> [INSTRUCTIONS FOR THE TASK]:
Return the material word for word. Do not include pictures.

● ● ●

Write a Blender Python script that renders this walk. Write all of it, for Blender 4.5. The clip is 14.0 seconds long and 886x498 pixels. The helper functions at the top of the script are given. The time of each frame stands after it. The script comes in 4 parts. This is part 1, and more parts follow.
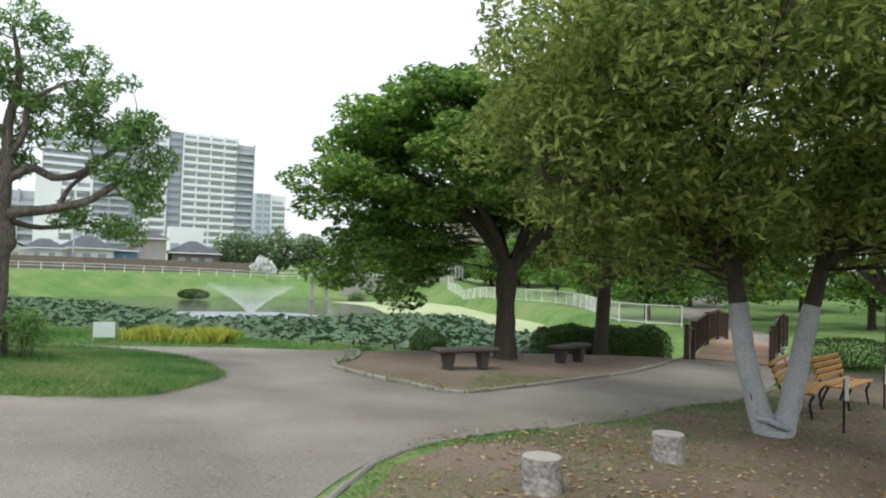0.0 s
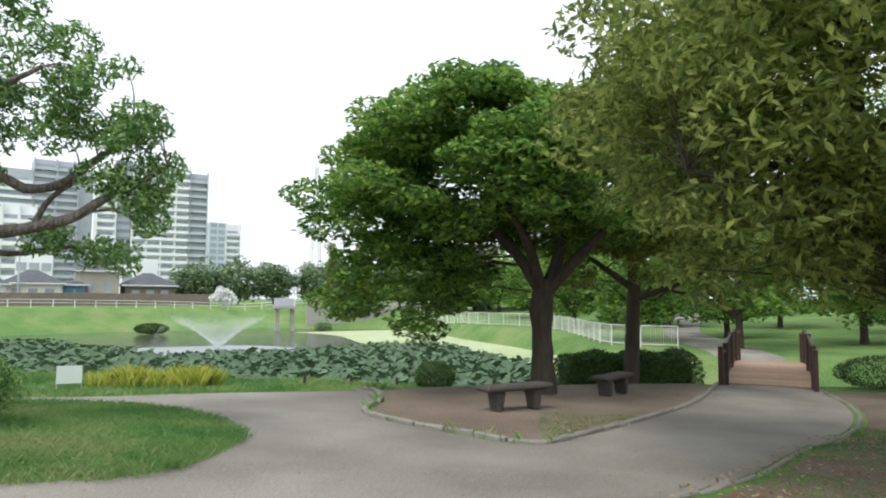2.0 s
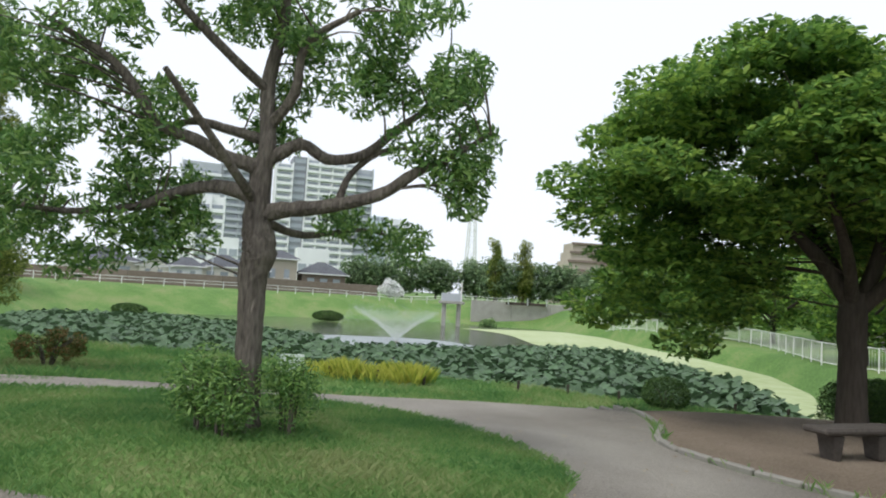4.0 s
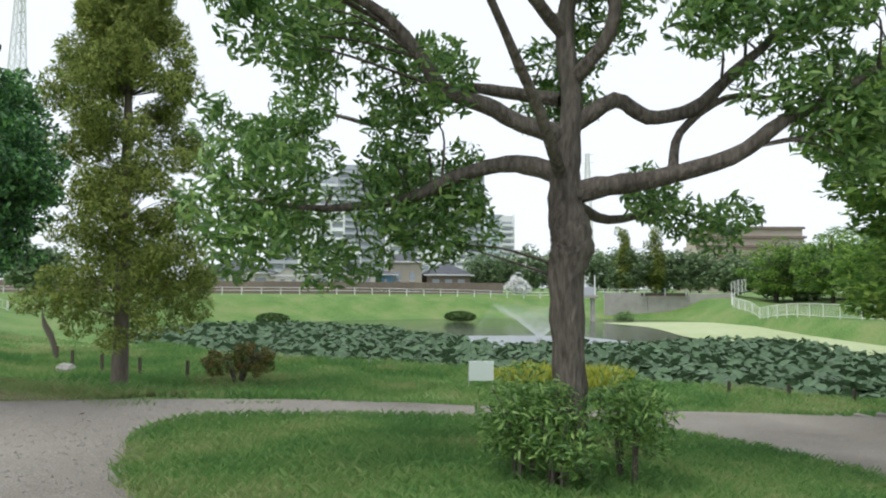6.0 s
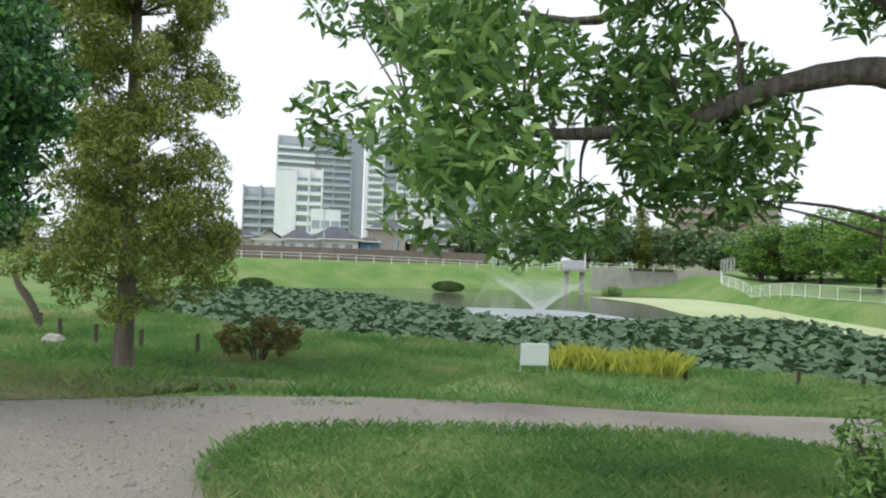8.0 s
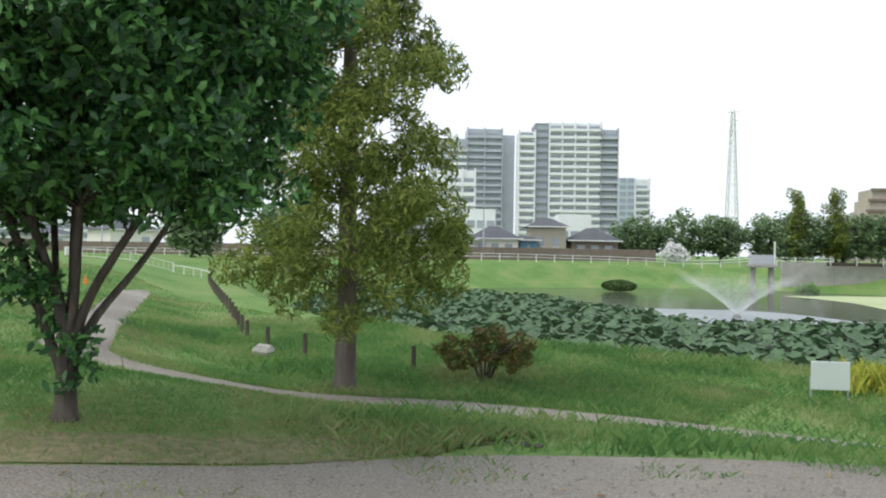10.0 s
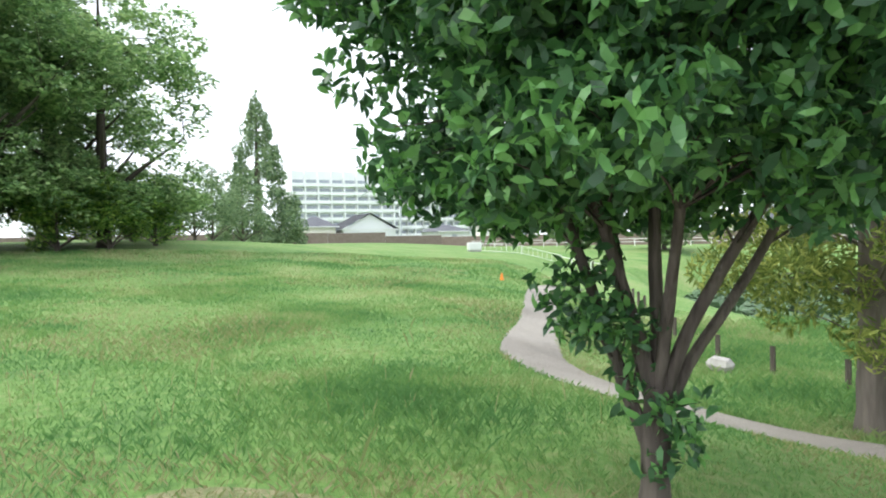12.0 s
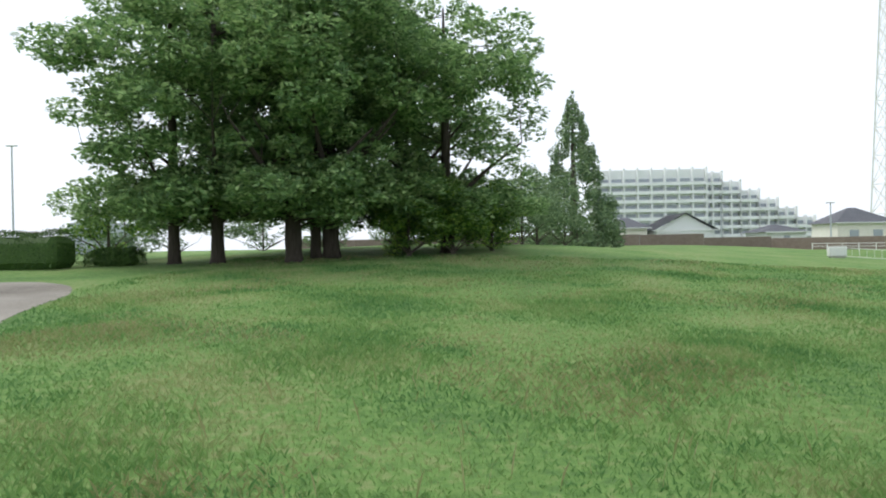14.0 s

● ● ●

> [OUTPUT OF THE TASK]:
Write a Blender Python script that renders this walk. Write all of it, for Blender 4.5. The clip is 14.0 seconds long and 886x498 pixels. The helper functions at the top of the script are given. The time of each frame stands after it. The script comes in 4 parts. This is part 1, and more parts follow.
0.0 s
2.0 s
4.0 s
6.0 s
8.0 s
10.0 s
12.0 s
14.0 s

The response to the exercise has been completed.